Die Esel blieben ruhig und neugierig, doch viele Kinder hielten sie zunächst für verletzt. «Ich erklärte ihnen die Situation, und oft nutzten auch die Eltern den Moment, um über das Thema Wolf zu sprechen», erzählt Kopp.

Für die Kundgebung wurde den Eseln mit Kunstblut eine Wunde an den Hals gemalt.
zvg
Die Stimmung blieb friedlich, auch wenn Kopp bedauerte, dass keine Schafe oder Ziegen – die durch den Wolf am meisten gefährdet sind – dabei waren. Die Organisation der Kundgebung war aufwendig: Die Parkplatzsuche, das Einholen von Bewilligungen und die Planung der Tierschutzmassnahmen brachten einiges an Aufwand mit sich. Am Ende fand er für seinen Tiertransporter einen Platz bei der Feuerwehr, und alles verlief reibungslos.
Entschädigung für Tierhalter
Kopp ist kein politischer Aktivist und nicht grundsätzlich gegen Wölfe, teilt jedoch die Meinung vieler Demonstrierender: «Man kann sie nicht alle beseitigen, aber es braucht Regulierung, Kontrollen und Entschädigungen für betroffene Tierhalter.»
Ohne staatliche Unterstützung, sagt er, seien Alpenbewirtschaftung und ländliche Traditionen gefährdet. «Prävention und Zusammenarbeit unter Haltern sind wichtig, aber nicht ausreichend.» Er befürchtet, dass ohne Schutz für Tiere und Traditionen junge Menschen die Landwirtschaft aufgeben und die Alpenlandschaft ihre Pflege und Identität verliert.
Die Kundgebung in Bellionzona war nicht die erste Aktion der Tessiner Landwirte gegen den Wolf.

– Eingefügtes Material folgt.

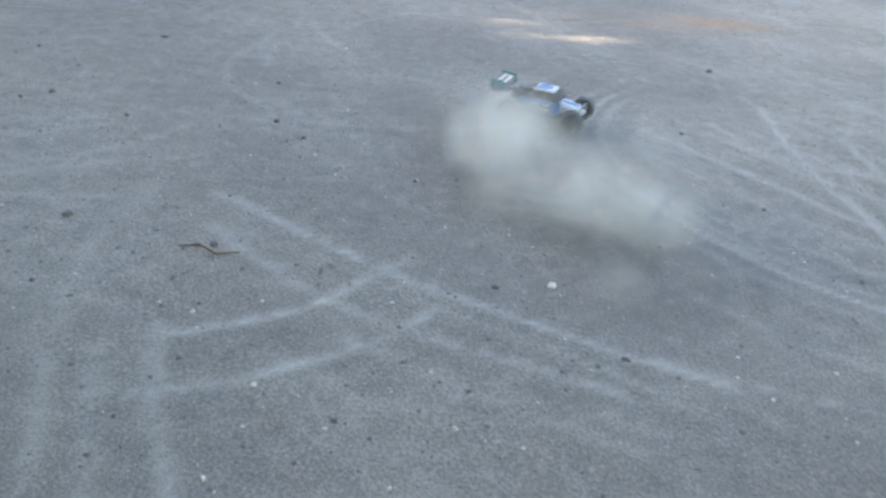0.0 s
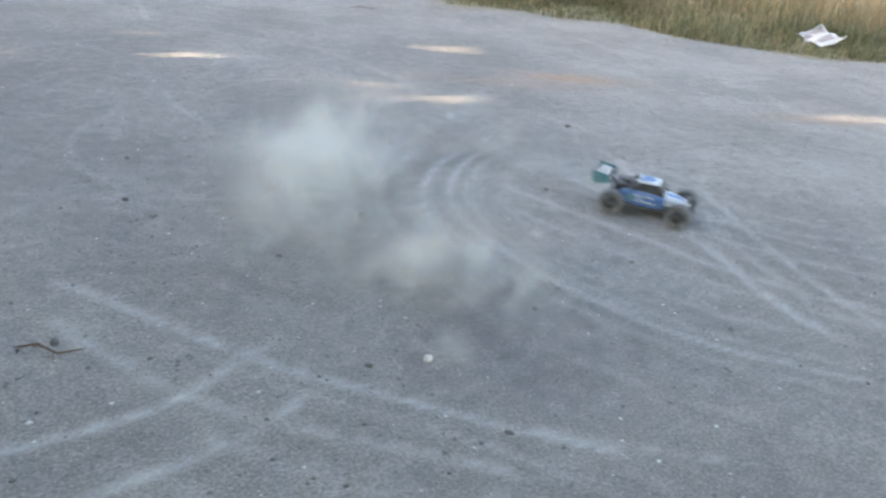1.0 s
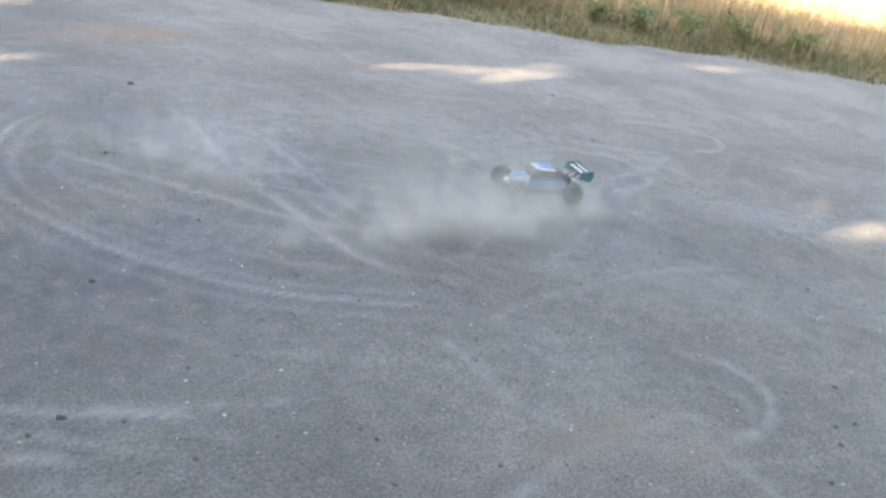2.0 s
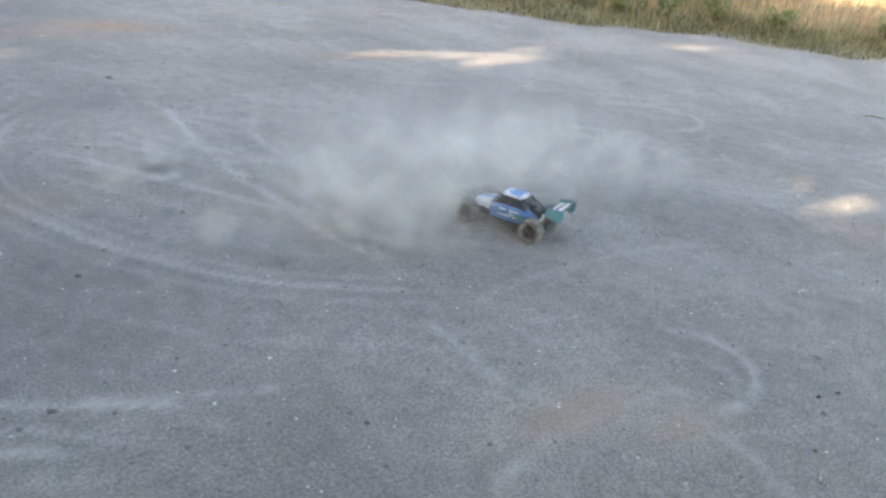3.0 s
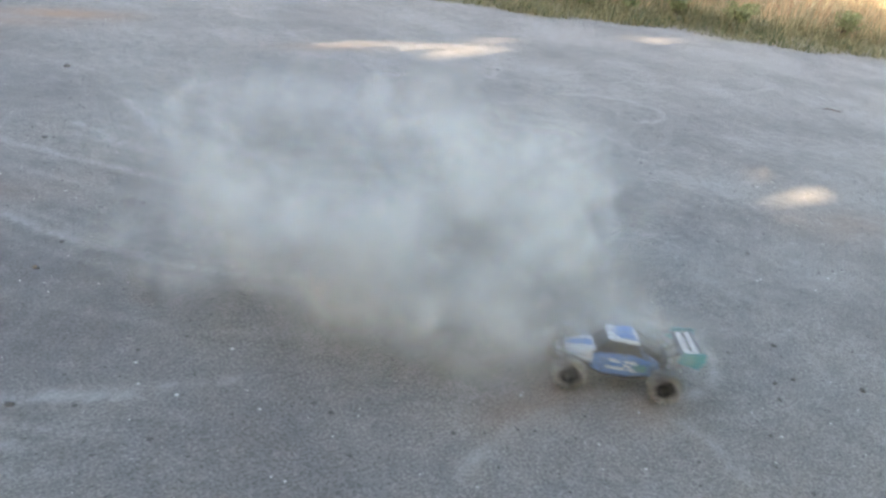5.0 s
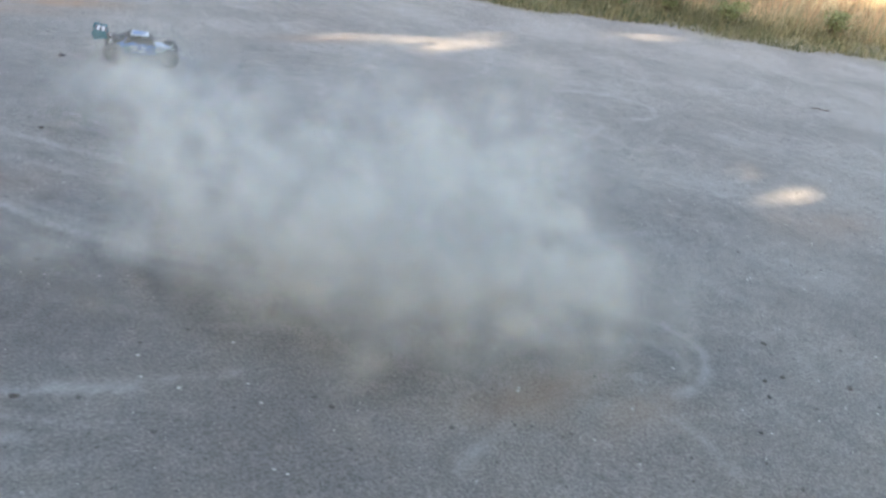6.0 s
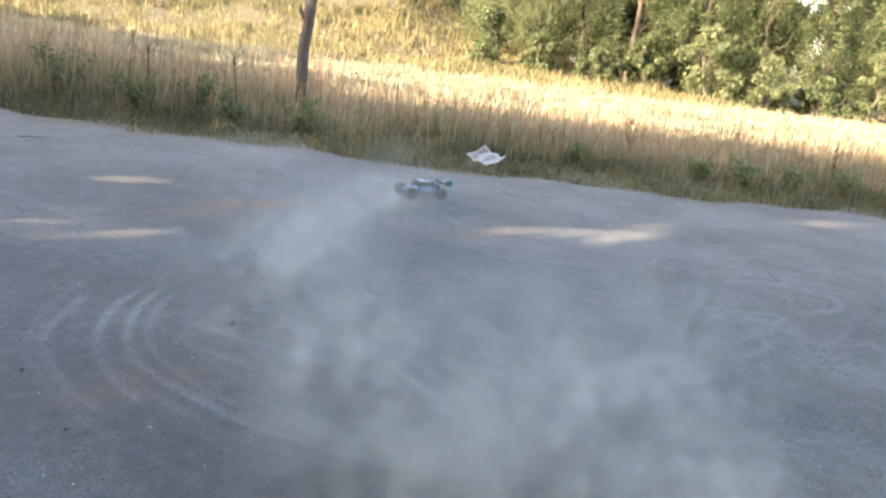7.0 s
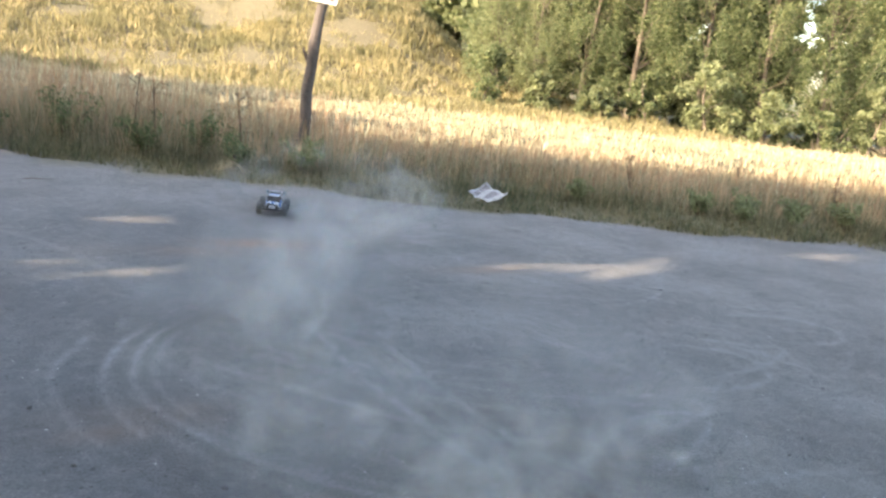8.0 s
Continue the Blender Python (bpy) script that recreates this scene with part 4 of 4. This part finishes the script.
def burst(t0, t1, count, way, out=(0, 0), rise=0.3, spread=0.09, life=2.2, mix=(0.3, 0.35, 0.25, 0.1)):
    """Dust thrown up between t0 and t1 along a way on the ground; it drifts by out, rises, spreads and settles after its life."""
    g = dust_rng
    cloud = thing("dust_cloud", "pale grey dust thrown up by the skidding buggy", "dust", "dust clouds over the lot")
    p = np.array(way, float)
    at = np.linspace(0, 1, len(p))
    for i in range(count):
        q = (i + g.random()) / count
        k = int(g.choice(4, p=mix))
        ob = new("dust_puff", PUFF_KINDS[k][int(g.integers(6))])
        ob.parent = cloud
        tagged(ob, kind="stuff")
        start = np.array([np.interp(q, at, p[:, 0]) + g.normal(0, spread), np.interp(q, at, p[:, 1]) + g.normal(0, spread), 0.0])
        away = np.array([out[0] + g.normal(0, 0.13), out[1] + g.normal(0, 0.13), rise * (0.15 + 1.3 * g.random() ** 1.3)])
        PUFFS.append((ob, t0 + (t1 - t0) * q, SIZES[k], start, away, g.uniform(0, 360), life * g.uniform(0.6, 1.35)))


def build_dust():
    # round the first loop
    burst(-0.9, -0.45, 60, ((1.15, 3.15), (0.75, 3.38)), (-0.1, 0.0), 0.12, 0.12, 1.1)
    burst(-0.45, 0.0, 95, ((0.72, 3.42), (0.5, 3.8), (0.45, 4.2), (0.62, 4.6)), (-0.25, 0.0), 0.24, 0.13, 1.3)
    burst(0.0, 0.3, 34, ((0.5, 4.45), (0.7, 4.9), (0.95, 5.1)), (-0.3, 0.0), 0.22, 0.10, 1.2)
    burst(0.3, 1.05, 10, ((1.1, 5.2), (1.4, 5.0), (1.8, 4.5)), (-0.1, 0.0), 0.12, 0.06, 0.9)
    # sliding out and turning back
    burst(1.0, 1.3, 16, ((1.85, 4.4), (2.4, 3.95)), (-0.25, 0.05), 0.10, 0.06, 0.9)
    burst(1.3, 1.55, 42, ((2.35, 3.35), (2.75, 3.25), (3.0, 3.25)), (-0.2, -0.1), 0.14, 0.07, 1.1)
    burst(1.55, 1.95, 54, ((3.0, 3.2), (3.3, 3.25), (3.6, 3.35)), (-0.25, -0.12), 0.18, 0.14, 1.3)
    burst(1.85, 2.15, 30, ((3.4, 3.3), (3.75, 3.4), (4.2, 3.15), (4.5, 2.95)), (0.0, 0.0), 0.16, 0.07, 1.5)
    # spinning on the spot
    burst(2.15, 2.55, 50, ((4.2, 3.3), (3.7, 3.5), (3.2, 3.7)), (0.05, 0.15), 0.32, 0.14, 2.0)
    burst(2.5, 2.9, 44, ((3.0, 3.75), (2.5, 3.7), (2.3, 3.5)), (-0.1, 0.15), 0.34, 0.14, 2.0)
    burst(2.8, 3.1, 26, ((2.4, 3.2), (2.5, 2.95)), (-0.15, 0.05), 0.22, 0.10, 1.8)
    burst(3.05, 3.4, 84, ((2.9, 2.75), (3.3, 2.55), (3.65, 2.7)), (0.08, 0.05), 0.24, 0.09, 1.9)
    burst(3.4, 3.62, 46, ((3.3, 2.9), (2.9, 3.05), (2.45, 3.0)), (0.0, 0.12), 0.32, 0.11, 1.8)
    burst(3.55, 3.8, 62, ((2.3, 2.9), (2.0, 2.75), (1.95, 2.55)), (-0.2, 0.05), 0.24, 0.09, 2.0)
    burst(3.78, 3.95, 48, ((2.0, 2.5), (2.3, 2.22)), (-0.12, -0.02), 0.24, 0.08, 1.9)
    burst(3.9, 4.08, 66, ((2.4, 2.12), (2.9, 2.05)), (0.1, 0.02), 0.22, 0.07, 1.6)
    burst(4.05, 4.3, 78, ((3.0, 2.1), (3.15, 2.35), (2.95, 2.65)), (0.05, 0.15), 0.42, 0.09, 2.2)
    burst(4.2, 4.42, 58, ((2.8, 2.7), (2.4, 2.65), (2.1, 2.5)), (-0.05, 0.1), 0.36, 0.11, 2.1)
    burst(4.36, 4.62, 78, ((2.1, 2.5), (2.0, 2.3), (2.15, 2.12)), (-0.1, 0.02), 0.30, 0.08, 1.6)
    burst(4.6, 4.85, 58, ((2.18, 2.08), (2.35, 1.92), (2.55, 1.8)), (-0.1, 0.02), 0.24, 0.07, 1.5)
    # racing off
    burst(4.85, 5.05, 42, ((2.72, 1.68), (2.82, 1.72)), (-0.02, 0.06), 0.24, 0.08, 1.7)
    burst(5.03, 5.3, 62, ((2.8, 1.8), (2.6, 2.2), (2.5, 2.6)), (-0.08, 0.08), 0.26, 0.09, 1.5)
    burst(5.28, 5.6, 56, ((2.45, 2.7), (2.3, 3.3), (2.2, 3.9)), (-0.25, 0.1), 0.32, 0.14, 1.5)
    burst(5.55, 5.95, 56, ((2.2, 3.9), (2.1, 4.5), (2.3, 5.1)), (-0.25, 0.0), 0.30, 0.16, 1.5)
    burst(5.7, 6.0, 34, ((1.95, 4.6), (2.15, 5.0), (2.35, 5.5)), (-0.05, -0.05), 0.28, 0.16, 1.8)
    burst(5.95, 6.5, 62, ((2.35, 5.3), (2.7, 6.1), (3.2, 6.7)), (-0.1, -0.05), 0.26, 0.13, 1.5)
    burst(6.5, 7.0, 34, ((3.3, 6.9), (3.9, 7.2), (4.3, 7.8)), (0.0, 0.1), 0.3, 0.14, 1.8, (0.1, 0.3, 0.35, 0.25))
    burst(6.5, 7.6, 40, ((2.8, 7.4), (3.8, 8.2), (4.6, 9.0), (5.4, 9.4)), (0.1, 0.45), 0.5, 0.55, 3.0, (0.0, 0.1, 0.4, 0.5))
    burst(7.3, 7.9, 16, ((4.2, 8.7), (3.6, 8.9), (3.1, 8.9)), (0.0, -0.05), 0.14, 0.12, 1.5)


build_dust()


# ---------------------------------------------------------------- motion
def motions():
    walk(buggy, [(t, pose(x, y, 0.004, 0, 0, h)) for t, x, y, h in DRIVE])
    for w, wx, wy in buggy_wheels:
        rows, spin = [], 0.0
        for i in range(241):
            t = i / 30
            v = np.linalg.norm(where(min(8, t + 0.05)) - where(t - 0.05)) / 0.1
            spin += min(75.0, math.degrees(max(v, 1.5) / 30 / WHEEL_R))
            turn = (heading(min(8, t + 0.1)) - heading(max(0, t - 0.1))) / 0.2
            steer = max(-22, min(22, -0.05 * turn)) if wx > 0 else 0
            rows.append((t, pose(wx, wy, WHEEL_R, 0, 0, steer) @ pose(0, 0, 0, 0, spin, 0)))
        walk(w, rows)
    wind = np.array([-0.10, 0.10, 0.02])
    for ob, t0, r, start, away, turn, life in PUFFS:
        ts, places = [], []
        if t0 > 0.1:
            hidden = start + (0, 0, -r * 1.6 - 0.1)
            ts, places = [-1.0, t0 - 0.06], [hidden, hidden]
        for age in (0.0, 0.1, 0.25, 0.5, 0.8, 1.2, 1.6, 2.0, 2.5, 3.0, 3.6, 4.4, 5.5, 9.0):
            far = (1 - math.exp(-age / 0.45)) + 0.22 * age
            up = away[2] * (1 - math.exp(-age / 0.7)) - 0.24 * max(0, age - life) ** 1.4
            ts.append(t0 + age)
            places.append(start + np.array([away[0] * far, away[1] * far, up + r * (0.1 if age == 0 else 0.5)]) + wind * age)
        ts, places = np.array(ts), np.array(places)
        out = []
        for k in sorted({0.0, 8.0, *[round(float(q), 2) for q in ts if 0 < q < 8]}):
            p = [float(np.interp(k, ts, places[:, j])) for j in range(3)]
            out.append((k, pose(*p, 0, 0, turn + 12 * max(0.0, k - t0))))
        walk(ob, out)


motions()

Nach einem Schafriss im Bezirk Vallemaggia haben Bauern im April 2022 mehrere tote Schafe vor das Regierungsgebäude in Bellinzona gelegt. Die Kundgebung zeigte Erfolg: Daraufhin hat die Tessiner Regierung den Wolf im Rovana-Tal zum Abschuss freigegeben.

Bauern brachten die toten Schafen in die Kantonshauptstadt Bellinzona.